• **Excerpted records**
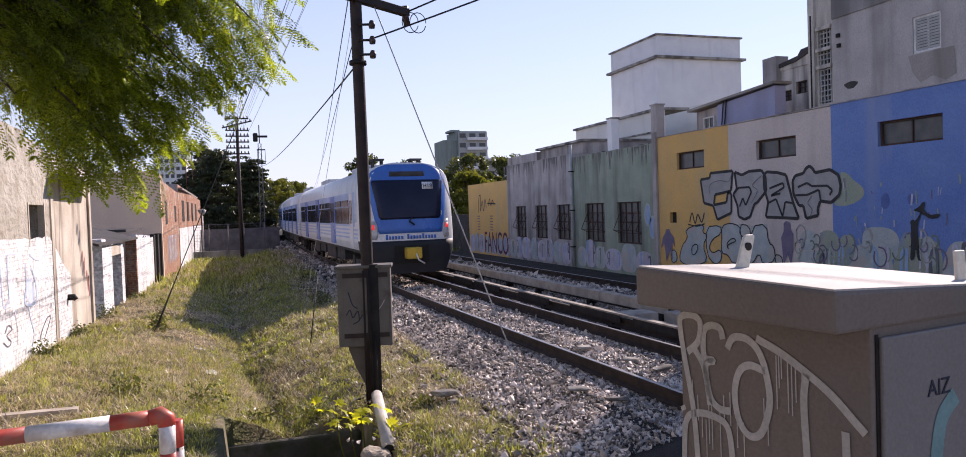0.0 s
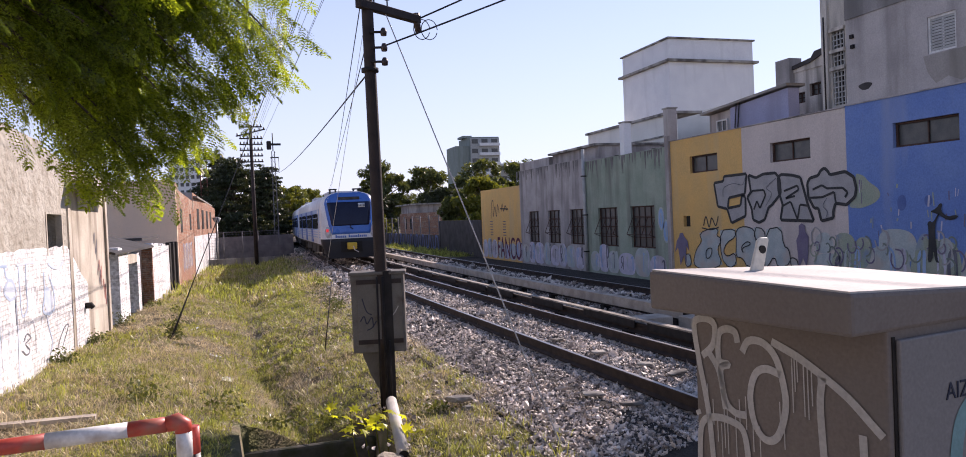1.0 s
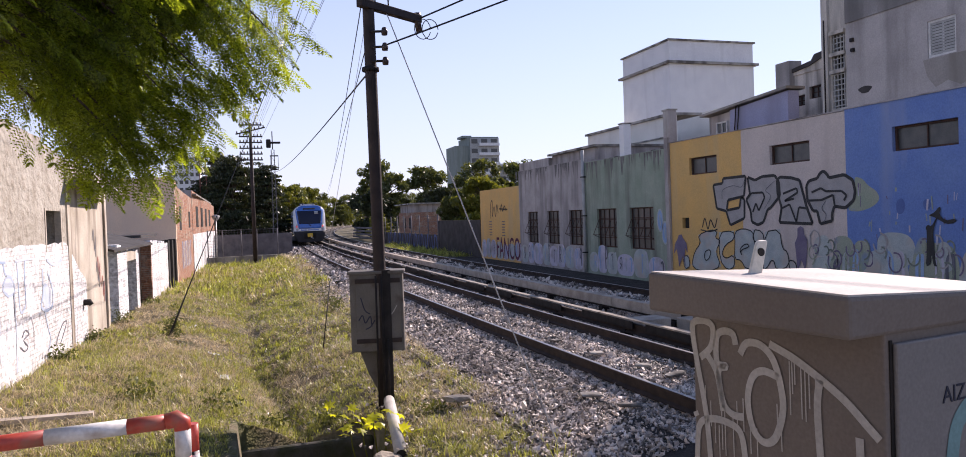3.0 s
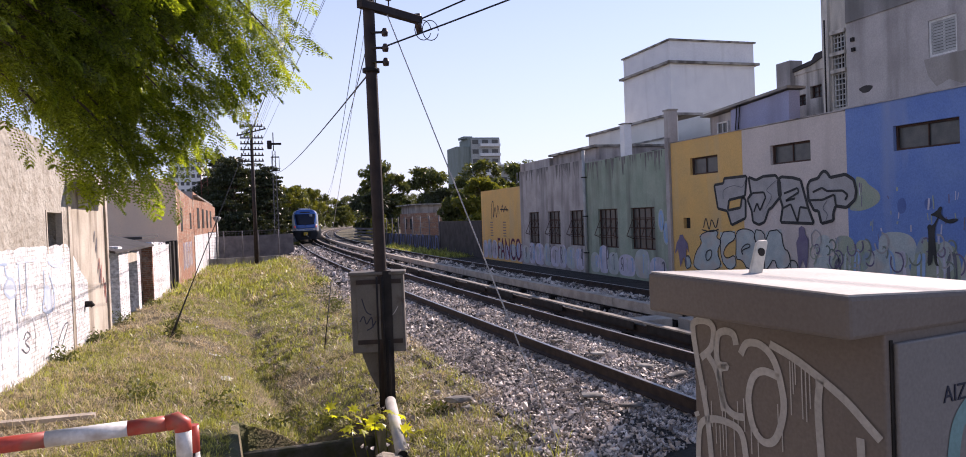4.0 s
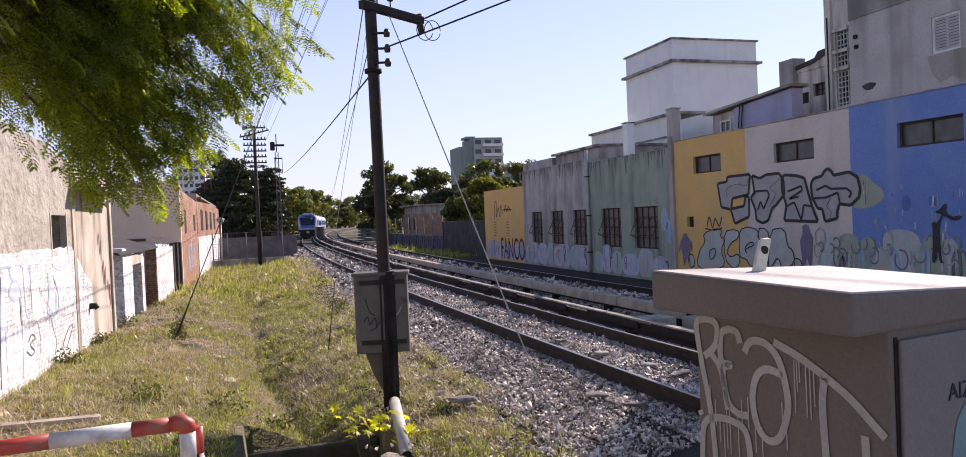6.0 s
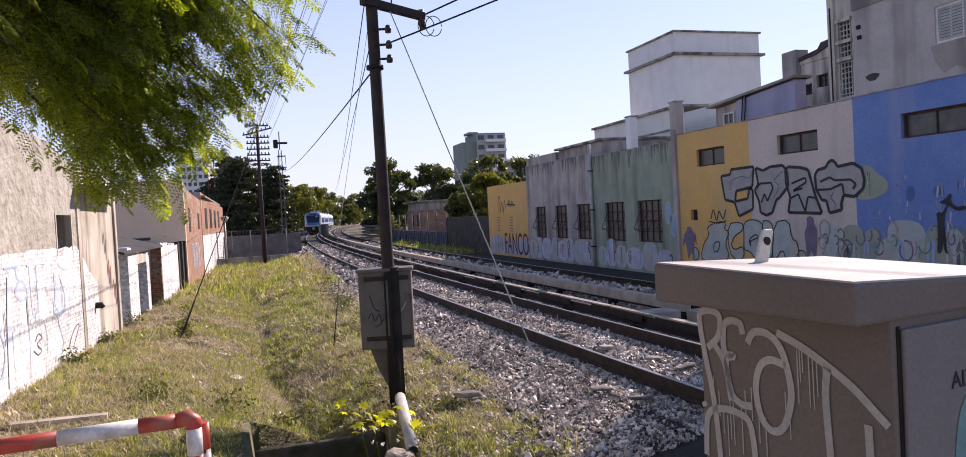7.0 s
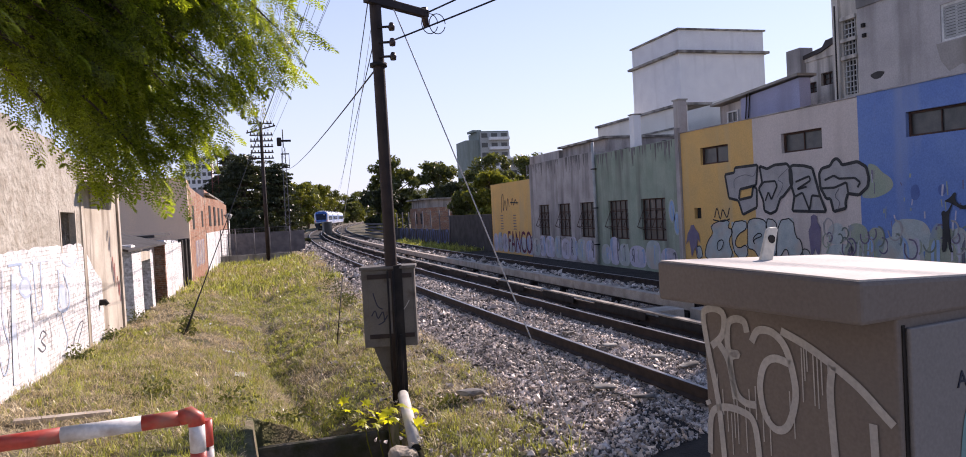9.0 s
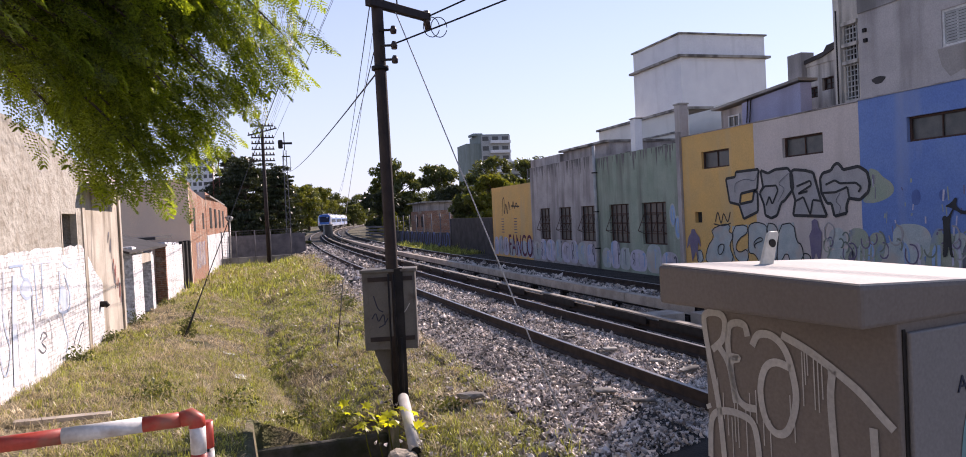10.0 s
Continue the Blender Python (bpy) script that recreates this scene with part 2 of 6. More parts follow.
# ---- wall and building makers ----
def pierced(bm, axis, at, thick, a0, a1, z0, z1, holes):
    """One wall slab in the plane axis = at .. at + thick, from a0 to a1, with rectangular holes (a, a, z, z) right through."""
    ca = sorted({a0, a1, *(h[0] for h in holes), *(h[1] for h in holes)})
    cz = sorted({z0, z1, *(h[2] for h in holes), *(h[3] for h in holes)})
    made = {}

    def vert(i, j, k):
        if (i, j, k) not in made:
            d = at + thick * k
            made[i, j, k] = bm.verts.new((d, ca[i], cz[j]) if axis == "x" else (ca[i], d, cz[j]))
        return made[i, j, k]

    def solid(i, j):
        if not (0 <= i < len(ca) - 1 and 0 <= j < len(cz) - 1):
            return False
        a, z = (ca[i] + ca[i + 1]) / 2, (cz[j] + cz[j + 1]) / 2
        return not any(h[0] < a < h[1] and h[2] < z < h[3] for h in holes)

    for i in range(len(ca) - 1):
        for j in range(len(cz) - 1):
            if not solid(i, j):
                continue
            for k in (0, 1):
                bm.faces.new([vert(i, j, k), vert(i + 1, j, k), vert(i + 1, j + 1, k), vert(i, j + 1, k)])
            for di, dj, p, q in ((-1, 0, (i, j), (i, j + 1)), (1, 0, (i + 1, j), (i + 1, j + 1)), (0, -1, (i, j), (i + 1, j)), (0, 1, (i, j + 1), (i + 1, j + 1))):
                if not solid(i + di, j + dj):
                    bm.faces.new([vert(*p, 0), vert(*q, 0), vert(*q, 1), vert(*p, 1)])


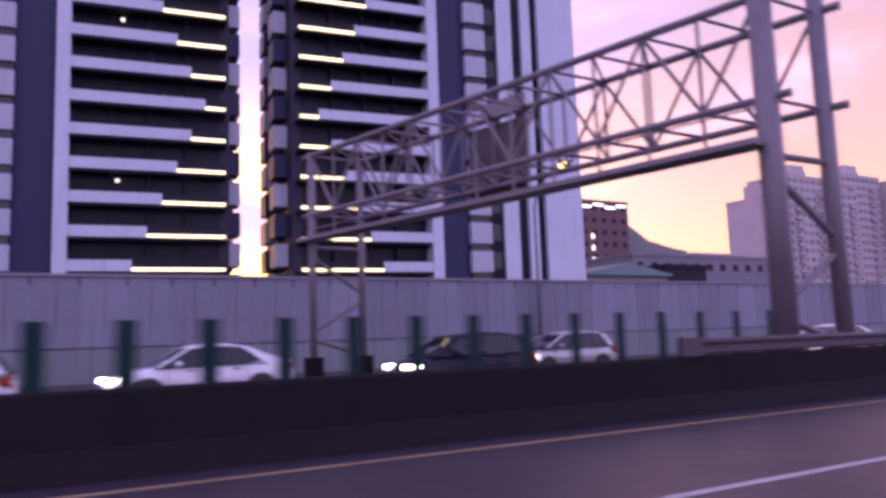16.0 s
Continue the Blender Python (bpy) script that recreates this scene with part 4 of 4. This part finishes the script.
# ---------------------------------------------------------------- sign gantry
def gantry():
    t = thing("sign_gantry", (0, 0, 0), 0.0, "grey steel lattice sign gantry across the opposite carriageway", "gantry")
    near = ((281.2, 10.9), (283.3, 10.9))
    far_ = ((277.4, 29.0), (279.6, 29.2))
    zl, zm, zh = 5.5, 6.5, 8.9
    for (p, q), zc in ((near, 9.3), (far_, 9.0)):
        for c in (p, q):
            bm = bmesh.new()
            rod(bm, (*c, 0.0), (*c, zc), (0.27 if c is near[0] else 0.20) if c in near else 0.15, 14)
            part("column", bm, "steel", t, smooth=True)
            bm = bmesh.new()
            box(bm, c[0] - 0.3, c[0] + 0.3, c[1] - 0.3, c[1] + 0.3, 0.0, 0.9)
            part("footing", bm, "median", t)
        for a, za, c, zc2 in ((p, 5.2, q, 5.2), (p, 4.8, q, 3.4), (q, 3.1, p, 1.9), (p, 1.6, q, 0.9)):
            bm = bmesh.new()
            rod(bm, (*a, za), (*c, zc2), 0.085, 8)
            part("column_brace", bm, "steel", t)

    def at(side, k, z):
        a, c = near[side], far_[side]
        return (a[0] + (c[0] - a[0]) * k, a[1] + (c[1] - a[1]) * k, z)

    for side in (0, 1):
        for z, r in ((zm, 0.10), (zh, 0.11)):
            bm = bmesh.new()
            rod(bm, at(side, -0.03, z), at(side, 1.03, z), r, 8)
            part("chord", bm, "steel", t)
        n = 12
        for i in range(n):
            k0, k1 = i / n, (i + 1) / n
            bm = bmesh.new()
            if i % 2:
                rod(bm, at(side, k0, zm), at(side, k1, zh), 0.055, 6)
            else:
                rod(bm, at(side, k0, zh), at(side, k1, zm), 0.055, 6)
            part("diagonal", bm, "steel", t)
            bm = bmesh.new()
            rod(bm, at(side, k0, zm), at(side, k0, zh), 0.045, 6)
            part("upright", bm, "steel", t)
    for i in range(13):
        for z in (zm, zh):
            bm = bmesh.new()
            rod(bm, at(0, i / 12, z), at(1, i / 12, z), 0.05, 6)
            if i < 12:
                rod(bm, at(0, i / 12, z), at(1, (i + 1) / 12, z), 0.04, 6)
            part("cross_bar", bm, "steel", t)
        bm = bmesh.new()
        a = at(0, i / 12, zl)
        rod(bm, a, at(0, i / 12, zm + 0.1), 0.04, 6)
        part("hanger", bm, "steel", t)
    bm = bmesh.new()
    p, q = at(0, 0.0, 0)[:2], at(0, 1.0, 0)[:2]
    slab_between(bm, p, q, 0.75, zl - 0.14, zl)
    part("walkway", bm, "steel", t, "grated walkway")
    for z in (zl + 0.45, zl + 0.85):
        bm = bmesh.new()
        rod(bm, at(0, 0.0, z), at(0, 1.0, z), 0.025, 6)
        part("hand_rail", bm, "steel", t)
    bm = bmesh.new()
    a, c = at(1, 0.515, 0), at(1, 0.66, 0)
    slab_between(bm, (a[0] + 0.25, a[1]), (c[0] + 0.25, c[1]), 0.12, zm - 0.3, zh - 0.2)
    part("sign_back", bm, "sign_grey", t, "grey back of a sign board", 0.02)
    bm = bmesh.new()
    c = at(1, 0.62, 0)
    slab_between(bm, (a[0] + 0.25, a[1]), (c[0] + 0.25, c[1]), 0.10, zh + 0.1, zh + 0.62)
    part("sign_header", bm, "steel", t, "pale narrow header board", 0.02)
    return t


gantry()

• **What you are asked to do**
The listing above must be printed again exactly, minus its pictures.

• **The output**
0.0 s
1.0 s
3.0 s
4.0 s
6.0 s
7.0 s
9.0 s
10.0 s
Continue the Blender Python (bpy) script that recreates this scene with part 2 of 6. More parts follow.
# ---- wall and building makers ----
def pierced(bm, axis, at, thick, a0, a1, z0, z1, holes):
    """One wall slab in the plane axis = at .. at + thick, from a0 to a1, with rectangular holes (a, a, z, z) right through."""
    ca = sorted({a0, a1, *(h[0] for h in holes), *(h[1] for h in holes)})
    cz = sorted({z0, z1, *(h[2] for h in holes), *(h[3] for h in holes)})
    made = {}

    def vert(i, j, k):
        if (i, j, k) not in made:
            d = at + thick * k
            made[i, j, k] = bm.verts.new((d, ca[i], cz[j]) if axis == "x" else (ca[i], d, cz[j]))
        return made[i, j, k]

    def solid(i, j):
        if not (0 <= i < len(ca) - 1 and 0 <= j < len(cz) - 1):
            return False
        a, z = (ca[i] + ca[i + 1]) / 2, (cz[j] + cz[j + 1]) / 2
        return not any(h[0] < a < h[1] and h[2] < z < h[3] for h in holes)

    for i in range(len(ca) - 1):
        for j in range(len(cz) - 1):
            if not solid(i, j):
                continue
            for k in (0, 1):
                bm.faces.new([vert(i, j, k), vert(i + 1, j, k), vert(i + 1, j + 1, k), vert(i, j + 1, k)])
            for di, dj, p, q in ((-1, 0, (i, j), (i, j + 1)), (1, 0, (i + 1, j), (i + 1, j + 1)), (0, -1, (i, j), (i + 1, j)), (0, 1, (i, j + 1), (i + 1, j + 1))):
                if not solid(i + di, j + dj):
                    bm.faces.new([vert(*p, 0), vert(*q, 0), vert(*q, 1), vert(*p, 1)])


16.0 s
Continue the Blender Python (bpy) script that recreates this scene with part 4 of 4. This part finishes the script.
# ---------------------------------------------------------------- sign gantry
def gantry():
    t = thing("sign_gantry", (0, 0, 0), 0.0, "grey steel lattice sign gantry across the opposite carriageway", "gantry")
    near = ((281.2, 10.9), (283.3, 10.9))
    far_ = ((277.4, 29.0), (279.6, 29.2))
    zl, zm, zh = 5.5, 6.5, 8.9
    for (p, q), zc in ((near, 9.3), (far_, 9.0)):
        for c in (p, q):
            bm = bmesh.new()
            rod(bm, (*c, 0.0), (*c, zc), (0.27 if c is near[0] else 0.20) if c in near else 0.15, 14)
            part("column", bm, "steel", t, smooth=True)
            bm = bmesh.new()
            box(bm, c[0] - 0.3, c[0] + 0.3, c[1] - 0.3, c[1] + 0.3, 0.0, 0.9)
            part("footing", bm, "median", t)
        for a, za, c, zc2 in ((p, 5.2, q, 5.2), (p, 4.8, q, 3.4), (q, 3.1, p, 1.9), (p, 1.6, q, 0.9)):
            bm = bmesh.new()
            rod(bm, (*a, za), (*c, zc2), 0.085, 8)
            part("column_brace", bm, "steel", t)

    def at(side, k, z):
        a, c = near[side], far_[side]
        return (a[0] + (c[0] - a[0]) * k, a[1] + (c[1] - a[1]) * k, z)

    for side in (0, 1):
        for z, r in ((zm, 0.10), (zh, 0.11)):
            bm = bmesh.new()
            rod(bm, at(side, -0.03, z), at(side, 1.03, z), r, 8)
            part("chord", bm, "steel", t)
        n = 12
        for i in range(n):
            k0, k1 = i / n, (i + 1) / n
            bm = bmesh.new()
            if i % 2:
                rod(bm, at(side, k0, zm), at(side, k1, zh), 0.055, 6)
            else:
                rod(bm, at(side, k0, zh), at(side, k1, zm), 0.055, 6)
            part("diagonal", bm, "steel", t)
            bm = bmesh.new()
            rod(bm, at(side, k0, zm), at(side, k0, zh), 0.045, 6)
            part("upright", bm, "steel", t)
    for i in range(13):
        for z in (zm, zh):
            bm = bmesh.new()
            rod(bm, at(0, i / 12, z), at(1, i / 12, z), 0.05, 6)
            if i < 12:
                rod(bm, at(0, i / 12, z), at(1, (i + 1) / 12, z), 0.04, 6)
            part("cross_bar", bm, "steel", t)
        bm = bmesh.new()
        a = at(0, i / 12, zl)
        rod(bm, a, at(0, i / 12, zm + 0.1), 0.04, 6)
        part("hanger", bm, "steel", t)
    bm = bmesh.new()
    p, q = at(0, 0.0, 0)[:2], at(0, 1.0, 0)[:2]
    slab_between(bm, p, q, 0.75, zl - 0.14, zl)
    part("walkway", bm, "steel", t, "grated walkway")
    for z in (zl + 0.45, zl + 0.85):
        bm = bmesh.new()
        rod(bm, at(0, 0.0, z), at(0, 1.0, z), 0.025, 6)
        part("hand_rail", bm, "steel", t)
    bm = bmesh.new()
    a, c = at(1, 0.515, 0), at(1, 0.66, 0)
    slab_between(bm, (a[0] + 0.25, a[1]), (c[0] + 0.25, c[1]), 0.12, zm - 0.3, zh - 0.2)
    part("sign_back", bm, "sign_grey", t, "grey back of a sign board", 0.02)
    bm = bmesh.new()
    c = at(1, 0.62, 0)
    slab_between(bm, (a[0] + 0.25, a[1]), (c[0] + 0.25, c[1]), 0.10, zh + 0.1, zh + 0.62)
    part("sign_header", bm, "steel", t, "pale narrow header board", 0.02)
    return t


gantry()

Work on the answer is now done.